Backup and disaster recovery are also central to ROI because recovery failures are expensive. Automated backup scheduling, retention policy enforcement, immutable storage options, and regular recovery testing reduce operational risk. For cloud ERP and client delivery systems, recovery objectives should be tied to business process criticality. Not every workload needs the same RPO and RTO, and overengineering DR can erode the financial benefits of automation.
Security and resilience controls to automate
- Identity federation and role-based access controls
- Secrets injection from managed vaults instead of static credentials
- Policy-as-code checks for network exposure, encryption, and tagging
- Container and dependency scanning in CI pipelines
- Automated database backup verification and restore testing
- Cross-region replication for selected critical workloads
- Runbooks for failover, rollback, and incident response
- Audit trail generation for deployments and privileged changes
A practical enterprise deployment guidance principle is to classify workloads by criticality and automate controls accordingly. This avoids applying the same expensive resilience pattern to every system. Internal collaboration tools, cloud ERP modules, and revenue-generating SaaS services should not all receive identical DR investment if their business impact differs.
Cloud migration considerations when standardizing delivery pipelines
Many professional services firms pursue DevOps automation while also migrating legacy applications to cloud hosting platforms. These initiatives should be coordinated. If teams migrate workloads without standardizing deployment architecture, they often recreate old operational problems in a new environment. Conversely, forcing every legacy system into a modern pipeline too early can delay migration and increase project risk.
A phased migration model works better. Start with foundational controls such as identity, networking, logging, backup, and infrastructure automation. Then onboard applications based on business value, technical readiness, and dependency complexity. Systems with frequent changes and high support overhead usually produce the fastest ROI from pipeline automation.
Migration priorities to evaluate
- Applications with repeated manual deployment effort
- Client platforms with inconsistent environment configurations
- ERP integrations that depend on fragile scripts or undocumented steps
- Workloads with high incident rates caused by drift or patch inconsistency
- Services that need cloud scalability for seasonal or project-driven demand
Not every application should be containerized or rebuilt immediately. Some workloads are better served by lift-and-optimize approaches using managed virtual machines, database services, and configuration automation. The right migration path depends on operational constraints, licensing, integration patterns, and the expected lifespan of the application.
Monitoring, reliability, and cost optimization after automation
Automation increases deployment speed, but without strong monitoring it can also increase the speed at which issues propagate. Observability should therefore be treated as part of the delivery pipeline. Every release should emit logs, metrics, traces, deployment markers, and health signals that allow teams to verify service behavior quickly.

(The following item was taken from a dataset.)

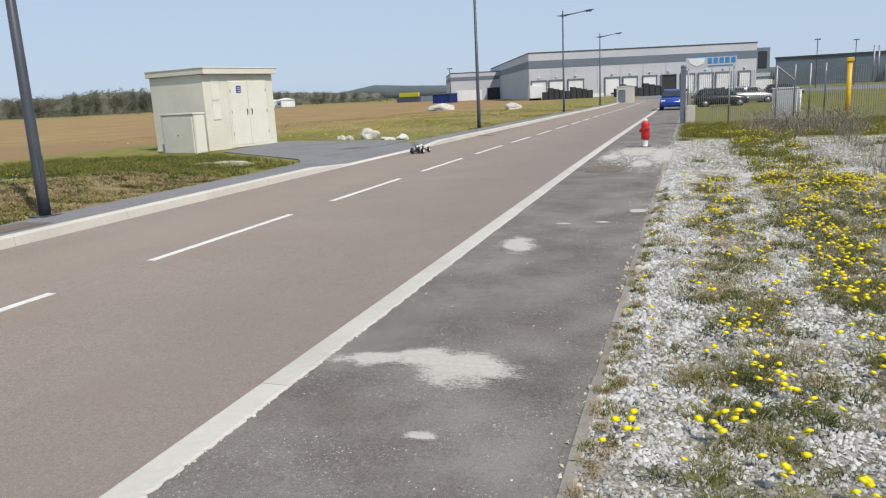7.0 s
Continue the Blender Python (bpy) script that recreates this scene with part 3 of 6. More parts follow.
def tussocks(cx, cy, each, spread, height, width, name, m, label):
    """Tufts whose blades lean outwards, taller in the middle."""
    n = len(cx)
    size = 0.6 + 0.8 * RNG.random(n)
    k = np.repeat(np.arange(n), each)
    d, r = RNG.random(len(k)) * 6.28, np.sqrt(RNG.random(len(k)))
    px, py = cx[k] + spread * size[k] * r * np.cos(d), cy[k] + spread * size[k] * r * np.sin(d)
    h = height * size[k] * (1.05 - 0.55 * r) * (0.6 + 0.7 * RNG.random(len(k)))
    return blades(px, py, h, width, 0.25 + 0.85 * r + 0.3 * RNG.random(len(k)), name, m, label, "grass", aim=d + 0.8 * (RNG.random(len(k)) - 0.5))


def heads(px, py, pz, r, name, label, k=12):
    """Flower heads: shallow ruffled rosettes."""
    n = len(px)
    q = 2 * math.pi * np.arange(k) / k
    rr = np.where(np.arange(k) % 2, 1.0, 0.8)
    V = np.zeros((n, k + 2, 3))
    tilt = (RNG.random((n, 2)) - 0.5) * 0.7
    V[:, :k, 0] = r[:, None] * rr * np.cos(q)
    V[:, :k, 1] = r[:, None] * rr * np.sin(q)
    V[:, k, 2] = r * 0.42
    V[:, k + 1, 2] = -r * 0.4
    V[:, :, 2] += V[:, :, 0] * tilt[:, :1] + V[:, :, 1] * tilt[:, 1:]
    V += np.stack([px, py, pz], -1)[:, None]
    tri = [(i, (i + 1) % k, k) for i in range(k)] + [((i + 1) % k, i, k + 1) for i in range(k)]
    F = (np.array(tri)[None] + np.arange(n)[:, None, None] * (k + 2)).reshape(-1, 3)
    return soup(name, V.reshape(-1, 3), F, "petal", label, "flower")


def patchy(x, y, s=1.0, o=0.0):
    return np.sin(x * 2.3 * s + o + 1.3 * np.sin(y * 1.1 * s)) + np.sin(y * 1.9 * s - o + 1.7 * np.sin(x * 1.4 * s + 2.0))


def verge():
    # gravel south: thick near the path, thinner among the tufts
    n = 150000
    px = 0.01 - 4.6 * RNG.random(n) ** 1.1
    py = -1.4 - 13.0 * RNG.random(n) ** 1.55
    px, py = np.where(px < -3.4, px - np.abs(0.5 * RNG.normal(size=n)), px), np.where(py > -3.0, py + np.abs(0.45 * RNG.normal(size=n)), py)
    stones(n, px, py, 0.006 + 0.013 * RNG.random(n) ** 2.2 + 0.0006 * np.abs(py), "gravel", "stone", "loose white limestone gravel on the verge", "gravel", 0.45)
    n = 30000
    px, py = -0.02 - 0.7 * RNG.random(n) ** 1.1 - np.abs(0.1 * RNG.normal(size=n)), 1.5 + 9 * RNG.random(n) ** 1.5 - np.abs(0.5 * RNG.normal(size=n))
    stones(n, px, py, 0.004 + 0.011 * RNG.random(n) ** 2.8, "gravel", "stone2", "loose pale limestone gravel beside the path edging", "gravel", 0.45)
    n = 18000
    px, py = -9.0 * RNG.random(n) ** 1.2 - 0.05, -13 - 9.5 * RNG.random(n)
    stones(n, px, py, 0.014 + 0.02 * RNG.random(n) ** 2, "gravel", "stone", "loose white limestone gravel on the verge", "gravel", 0.2)
    # crumbs over the sunken edging
    n = 1500
    px, py = 0.01 + 0.035 * RNG.normal(size=n), -1.2 - 13 * RNG.random(n) ** 1.2
    stones(n, px, py, 0.006 + 0.012 * RNG.random(n) ** 2, "gravel", "stone2", "dusty stones lying over the path edging", "gravel", 0.7)
    # spill of gravel over the path by the hydrant
    n = 5000
    px, py = 0.4 + 0.55 * RNG.normal(size=n), -17.8 + 1.3 * RNG.normal(size=n)
    ok = (px < 1.55) & (px > -1)
    px, py = px[ok], py[ok]
    stones(len(px), px, py, 0.01 + 0.016 * RNG.random(len(px)) ** 2, "gravel", "stone", "white gravel spilled over the path by the hydrant", "gravel", 0.2)
    # tufts among the gravel
    run = lambda x: np.exp(-((x + 0.88) / 0.38) ** 2) + 1.25 * sm(-x, 1.3, 1.6) * (1 - 0.55 * sm(-x, 2.9, 3.3))
    lush = lambda x, y: 1.25 * run(x) + 0.42 * patchy(x, y * 0.7, 3.0, 0.7) + 1.3 * (RNG.random(len(x)) - 0.5) > 0.72
    px, py = clumped(95000, -4.6, -0.1, -13.5, -1.0, 5200, 0.075, lush)
    blades(px, py, 0.015 + 0.05 * RNG.random(len(px)) ** 1.5, 0.005, 0.3 + 0.8 * RNG.random(len(px)), "grass_tufts", "blade", "green grass tufts growing through the gravel", "grass")
    for count, m, hh, ww, label in ((900, "blade", 0.075, 0.0065, "olive grass tufts growing through the gravel"), (750, "darkblade", 0.055, 0.011, "dark green leaf rosettes in the gravel"), (560, "dryblade", 0.07, 0.004, "withered straw tufts in the gravel")):
        cx, cy = -0.12 - 4.3 * RNG.random(count * 5), -1.2 - 12 * RNG.random(count * 5) ** 1.3
        ok = np.nonzero(lush(cx, cy))[0][:count]
        tussocks(cx[ok], cy[ok], 62, 0.07, hh * 1.1, ww, "grass_tufts", m, label)
    cx, cy = -0.15 - 2.4 * RNG.random(170), -1.3 - 9 * RNG.random(170)
    tussocks(cx, cy, 26, 0.04, 0.05, 0.007, "grass_tufts", "darkblade", "small lone weeds in the bare gravel")
    px, py = clumped(20000, -4.8, -0.1, -14, -1.0, 1600, 0.09, lambda x, y: patchy(x, y, 3.3, 0.7) > -0.3)
    blades(px, py, 0.03 + 0.09 * RNG.random(len(px)), 0.004, 0.5 + 0.8 * RNG.random(len(px)), "dry_grass", "dryblade", "dry straw stalks in the verge", "grass")
    px, py = clumped(46000, -9, -0.2, -32, -12, 1500, 0.2, lambda x, y: ((x < -1.45) & (x > -3.0) & (patchy(x, y, 1.6, 1.0) > -0.9)) | (patchy(x, y, 1.0, 1.0) > 1.45) | (y < -23.0))
    blades(px, py, 0.06 + 0.14 * RNG.random(len(px)) ** 1.5, 0.014, 0.3 + 0.6 * RNG.random(len(px)), "grass_tufts", "blade", "green grass on the verge near the fence", "grass")
    # tufts on the edging line
    px, py = clumped(7000, -0.13, 0.01, -12, 12, 200, 0.045)
    blades(px, py, 0.015 + 0.035 * RNG.random(len(px)), 0.0045, 0.7 + 0.6 * RNG.random(len(px)), "edge_weeds", "blade", "weeds along the path edging", "grass", 0.015)
    px, py = clumped(5500, -0.13, 0.03, -12, 12, 150, 0.045)
    blades(px, py, 0.015 + 0.04 * RNG.random(len(px)), 0.004, 0.8 + 0.8 * RNG.random(len(px)), "edge_weeds", "dryblade", "withered weeds along the path edging", "grass", 0.015)
    # dead weeds lying over the edging onto the path
    px, py = clumped(2600, 0.01, 0.12, 2.6, 13, 75, 0.055)
    blades(px, py, 0.02 + 0.05 * RNG.random(len(px)), 0.0035, 1.2 + 1.0 * RNG.random(len(px)), "dead_weeds", "twig", "dark dead weeds lying over the path edging", "weeds", 0.012)
    # meadow north
    n = 70000
    px = -0.05 - 5.5 * RNG.random(n) ** 1.6
    py = 0.3 + 2.0 * RNG.random(n) ** 3 + 17 * RNG.random(n) ** 1.3
    ok = (px < -0.36 + 0.12 * patchy(px, py, 2.0)) | (py > 9) | (patchy(px, py, 4.0) > 0.9)
    px, py = px[ok], py[ok]
    blades(px, py, 0.03 + 0.07 * RNG.random(len(px)), 0.007, 0.3 + 0.7 * RNG.random(len(px)), "meadow_grass", "blade", "short green meadow grass beside the path", "grass")
    px, py = -0.1 - 9 * RNG.random(30000) ** 1.3, 17 + 30 * RNG.random(30000)
    blades(px, py, 0.05 + 0.07 * RNG.random(len(px)), 0.02, 0.3 + 0.7 * RNG.random(len(px)), "meadow_grass", "blade", "short green meadow grass beside the path", "grass")
    # tufts in the narrow gravel band
    px, py = clumped(36000, -1.1, -0.04, 1.2, 10, 1000, 0.075, lambda x, y: patchy(x, y, 3.6, 0.4) > 0.75 + 3.0 * (x + 0.3))
    blades(px, py, 0.03 + 0.06 * RNG.random(len(px)) ** 1.4, 0.0055, 0.4 + 0.9 * RNG.random(len(px)), "grass_tufts", "blade", "olive grass tufts in the gravel beside the edging", "grass")
    cx, cy = -0.2 - 1.2 * RNG.random(420) ** 1.1, 1.5 + 12 * RNG.random(420) ** 1.3
    tussocks(cx[:260], cy[:260], 60, 0.06, 0.055, 0.006, "grass_tufts", "blade", "olive grass tufts beside the path edging")
    tussocks(cx[260:], cy[260:], 40, 0.05, 0.045, 0.005, "grass_tufts", "dryblade", "withered tufts beside the path edging")
    # dandelions
    px, py = clumped(2500, -4.6, -0.1, -13, -1.2, 3600, 0.11, lambda x, y: (patchy(x, y * 0.7, 3.0, 0.7) > -1.3) & (RNG.random(len(x)) < 0.07 + 0.3 * run(x) + 0.2 * sm(-x, 1.4, 1.8)))
    heads(px, py, zf(px, py) + 0.06 + 0.09 * RNG.random(len(px)), 0.018 + 0.01 * RNG.random(len(px)), "dandelions", "yellow dandelions in flower on the gravel verge")
    px, py = clumped(850, -8, -0.3, -27, -11, 800, 0.3, lambda x, y: (x < -1.5) & (patchy(x, y, 1.6, 1.0) > -0.5) & (x > -2.9) | (y < -22) & (RNG.random(len(x)) < 0.3))
    heads(px, py, zf(px, py) + 0.08 + 0.1 * RNG.random(len(px)), 0.016 + 0.01 * RNG.random(len(px)), "dandelions", "yellow dandelions in flower near the fence")
    px, py = clumped(700, -2.6, -0.1, 1.5, 18, 360, 0.12)
    heads(px, py, zf(px, py) + 0.06 + 0.06 * RNG.random(len(px)), 0.015 + 0.01 * RNG.random(len(px)), "dandelions", "scattered yellow dandelions in the meadow grass")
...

Reliability engineering practices are essential for proving ROI over time. If deployment frequency rises but incident volume also rises, the automation program is not delivering the intended value. Teams should define service level objectives, alert thresholds, rollback criteria, and escalation paths before scaling release velocity.
Post-automation operating practices
- Track service health by tenant, client, environment, and release version
- Use synthetic monitoring for critical user journeys and ERP integrations
- Correlate infrastructure events with application performance changes
- Review failed deployments and rollback events for pipeline improvements
- Implement rightsizing, schedule-based shutdowns, and storage lifecycle policies
- Use cost allocation tags to map spend to clients, projects, and shared services
Cost optimization should not be reduced to cutting compute. In professional services environments, the larger savings often come from reducing duplicated environments, standardizing platform services, improving utilization in multi-tenant deployment, and lowering support effort through better reliability. Financial governance works best when cloud cost data is visible alongside deployment and service metrics.

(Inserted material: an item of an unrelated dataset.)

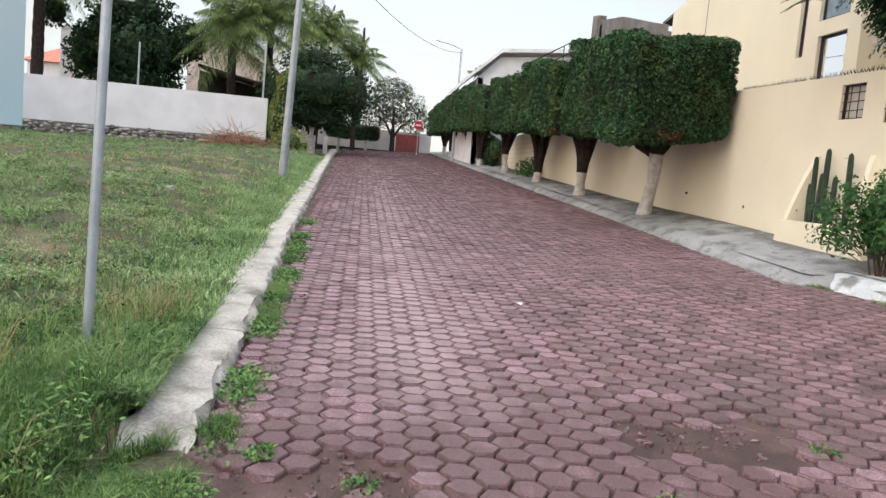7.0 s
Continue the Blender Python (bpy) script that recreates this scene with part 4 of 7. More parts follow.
    # high clumps; the last five are unseen, added to shade the upper wall
    crown = [(8.5, -8.0, 10.0, 1.3), (7.2, -9.0, 9.8, 1.2), (6.2, -9.3, 9.9, 1.0), (5.4, -9.6, 9.7, 0.8), (9.8, -6.4, 9.7, 1.3), (9.5, -8.8, 9.7, 1.3), (8.0, -9.9, 9.7, 1.2), (10.9, -5.2, 9.0, 1.0), (6.7, -10.1, 9.9, 1.0), (5.9, -10.3, 9.6, 0.8), (8.6, -7.0, 9.4, 1.0), (8.6, -10.6, 10.7, 1.5), (7.5, -11.0, 10.4, 1.4), (9.7, -10.0, 10.9, 1.5), (6.6, -10.9, 10.5, 1.2), (7.6, -9.9, 11.2, 1.3)]
    forks = [W(9.34, -7.81, 7.0), W(8.66, -8.6, 6.39), W(7.7, -9.2, 7.0), W(6.2, -9.5, 6.95), W(10.1, -6.2, 7.2), W(8.69, -8.57, 7.54), W(6.8, -9.0, 7.6), W(10.3, -5.8, 7.9), W(9.67, -7.38, 8.3), W(5.0, -9.9, 7.5)]
    right_stem += [(9.03, -8.6, 7.19, 0.29), (8.58, -8.78, 6.59, 0.2), (9.15, -8.61, 6.53, 0.2), (8.24, -8.83, 7.15, 0.27), (9.4, -8.49, 7.01, 0.22)]
    PP, DD = [], []
    top_at = 0
    for x, y, z, r in street_side + left_stem + right_stem + long_bough + bough_end + tips + inner + crown:
        c = W(x, y, z)
        f = min(forks, key=lambda q: (q - c).length)
        m = f.lerp(c, 0.55) + Vector((rr.gauss(0, 0.08), rr.gauss(0, 0.08), 0.10))
        part("twig", MB().tube([f, m, c], [0.030, 0.020, 0.006], 5), M["bark"], t)
        if (x, y, z, r) == crown[0]:
            top_at = len(PP)
        n = int((240 if top_at else 400 if (x, y, z, r) in street_side + left_stem else 560) * r ** 2) + 18
        # sprays sit in small tufts, with gaps between the tufts
        k = max(3, int(n / 9))
        u = unit_rows(rg.normal(size=(k, 3))) * (0.35 + 0.65 * rg.random((k, 1)) ** 0.5)
        tuft = np.array(c) + u * np.array((r, r, r * 0.82))
        pick = rg.integers(0, k, n)
        P = tuft[pick] + rg.normal(0, 1, (n, 3)) * np.array((0.10, 0.10, 0.06)) * (0.6 + r)
        a = rg.uniform(0, 2 * np.pi, n)
        D = np.stack([np.cos(a), np.sin(a), rg.normal(-0.05, 0.28, n)], 1) + 1.1 * u[pick]
        PP.append(P)
        DD.append(D)
    fronds("canopy", np.concatenate(PP[:top_at]), np.concatenate(DD[:top_at]), 0.34, 12, 0.30, M["tree"], t, 3, droop=0.40, lw=0.22)
    fronds("upper_canopy", np.concatenate(PP[top_at:]), np.concatenate(DD[top_at:]), 0.55, 8, 0.32, M["tree"], t, 5, droop=0.40, lw=0.26)
    M["shoot"] = leaf_mat("young_jacaranda_leaves", (0.035, 0.095, 0.036), (0.014, 0.045, 0.019), rnd=0.5, trans=0.25, big=2.0)
    # long leafy suckers hanging beside the trunk
    PP, DD = [], []
    for k in range(900):
        h = rr.random() ** 0.8
        a = rr.uniform(0, 2 * math.pi)
        w = 0.05 + 0.72 * h ** 0.75
        r = w * rr.random() ** 0.5
        c = W(9.52 + 0.40 * min(1.0, 1.6 * h), -7.72 + 0.72 * h, 4.18 + 2.15 * h)
        PP.append(c + Vector((math.cos(a) * r, math.sin(a) * r * 0.8, 0)))
        DD.append(Vector((math.cos(a), math.sin(a), rr.uniform(-0.75, 0.15))))
    for k in range(18):
        PP.append(W(10.15 + rr.uniform(-0.1, 0.2), -6.42 + rr.uniform(-0.2, 0.2), 5.05 + rr.uniform(-0.5, 0.55)))
        DD.append(Vector((0.50, 0.86, rr.uniform(-0.05, 0.50))))
    for k in range(9):
        PP.append(W(9.22 + rr.uniform(-0.1, 0.1), -7.75 + rr.uniform(-0.1, 0.1), 4.35 + rr.uniform(-0.3, 0.6)))
        DD.append(Vector((-0.66, -0.75, rr.uniform(-0.1, 0.5))))
    fronds("hanging_shoot_mass", np.array([tuple(p) for p in PP]), np.array([tuple(d) for d in DD]), 0.62, 14, 0.25, M["shoot"], t, 4, droop=0.45, lw=0.26)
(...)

Enterprise deployment guidance for CTOs and infrastructure leaders
A successful DevOps automation program in professional services requires platform standards, executive sponsorship, and realistic sequencing. Start with a reference architecture, a small set of approved automation patterns, and measurable service objectives. Avoid launching a broad transformation that tries to replace every tool and process at once.
CTOs should align automation priorities with business-critical delivery paths: cloud ERP integrations, client onboarding workflows, recurring release processes, and high-change SaaS infrastructure. Standardize where repeatability matters most, then allow controlled exceptions for client-specific requirements. This approach protects margins while preserving delivery flexibility.
Implementation priorities
- Define a target cloud hosting and deployment architecture before selecting tools
- Establish reusable infrastructure modules and policy baselines
- Prioritize automation for high-frequency and high-risk delivery workflows
- Integrate security, backup, and DR controls into pipeline design from the start
- Adopt observability and cost governance as core platform capabilities
- Measure ROI using operational and business metrics, not only engineering sentiment
- Create a platform team model that supports both internal systems and client delivery environments
The strongest ROI usually comes from disciplined standardization rather than maximum complexity. Professional services firms that automate provisioning, deployment, recovery, and governance across a well-defined cloud architecture can deliver faster with fewer operational surprises. The result is not just better engineering efficiency, but a more scalable enterprise delivery model for cloud services, SaaS platforms, and integrated business systems.